▶ [SHORT TASK]: Lines that hold the word "with" should be located and copied.

#####

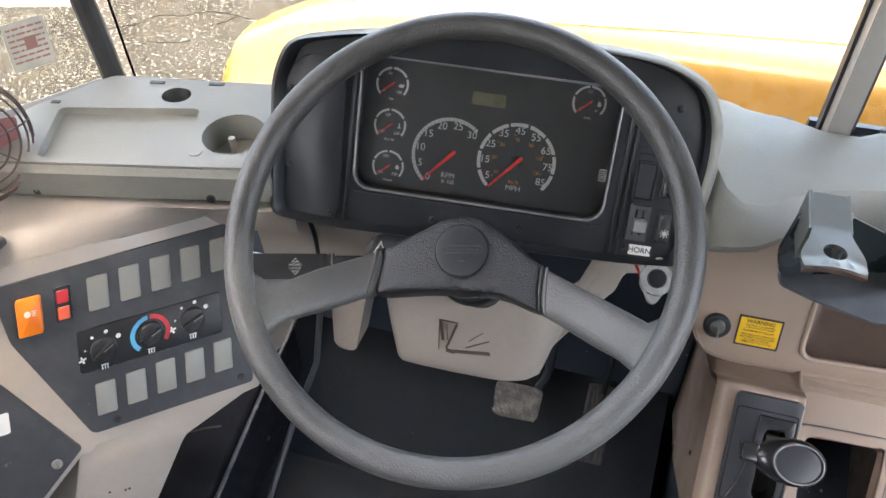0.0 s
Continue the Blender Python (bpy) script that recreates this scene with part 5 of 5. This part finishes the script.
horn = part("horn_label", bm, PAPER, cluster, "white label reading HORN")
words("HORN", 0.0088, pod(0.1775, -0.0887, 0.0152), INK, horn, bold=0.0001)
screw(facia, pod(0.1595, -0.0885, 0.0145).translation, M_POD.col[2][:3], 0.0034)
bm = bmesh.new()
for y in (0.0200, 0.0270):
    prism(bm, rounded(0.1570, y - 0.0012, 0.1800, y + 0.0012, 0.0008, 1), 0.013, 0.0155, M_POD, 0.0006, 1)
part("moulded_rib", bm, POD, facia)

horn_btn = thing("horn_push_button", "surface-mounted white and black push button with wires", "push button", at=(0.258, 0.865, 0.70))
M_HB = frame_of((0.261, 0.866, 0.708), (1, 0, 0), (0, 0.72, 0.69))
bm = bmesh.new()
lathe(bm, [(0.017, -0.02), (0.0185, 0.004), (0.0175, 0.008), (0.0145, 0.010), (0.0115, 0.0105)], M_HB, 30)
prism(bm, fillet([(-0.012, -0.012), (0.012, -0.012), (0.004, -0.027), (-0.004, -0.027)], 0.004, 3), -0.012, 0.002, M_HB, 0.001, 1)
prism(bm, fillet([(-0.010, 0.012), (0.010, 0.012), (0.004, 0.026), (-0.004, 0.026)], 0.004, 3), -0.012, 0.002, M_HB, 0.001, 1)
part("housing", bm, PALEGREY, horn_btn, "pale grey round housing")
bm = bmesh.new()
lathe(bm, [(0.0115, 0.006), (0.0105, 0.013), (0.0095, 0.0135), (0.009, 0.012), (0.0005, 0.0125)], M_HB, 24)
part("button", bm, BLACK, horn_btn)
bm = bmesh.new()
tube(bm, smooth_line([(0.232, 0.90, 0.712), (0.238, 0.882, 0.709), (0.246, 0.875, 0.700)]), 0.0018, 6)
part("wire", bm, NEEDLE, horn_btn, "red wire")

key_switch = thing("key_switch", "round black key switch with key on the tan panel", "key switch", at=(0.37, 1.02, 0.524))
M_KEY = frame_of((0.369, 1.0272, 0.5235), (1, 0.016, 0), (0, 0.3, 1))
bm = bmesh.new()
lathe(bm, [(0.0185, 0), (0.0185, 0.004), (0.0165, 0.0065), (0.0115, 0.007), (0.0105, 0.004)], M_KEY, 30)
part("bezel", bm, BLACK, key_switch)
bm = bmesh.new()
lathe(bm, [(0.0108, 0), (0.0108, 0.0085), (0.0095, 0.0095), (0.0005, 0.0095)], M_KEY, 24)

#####

▶ [RESULT]:
Continue the Blender Python (bpy) script that recreates this scene with part 5 of 5. This part finishes the script.
horn_btn = thing("horn_push_button", "surface-mounted white and black push button with wires", "push button", at=(0.258, 0.865, 0.70))
key_switch = thing("key_switch", "round black key switch with key on the tan panel", "key switch", at=(0.37, 1.02, 0.524))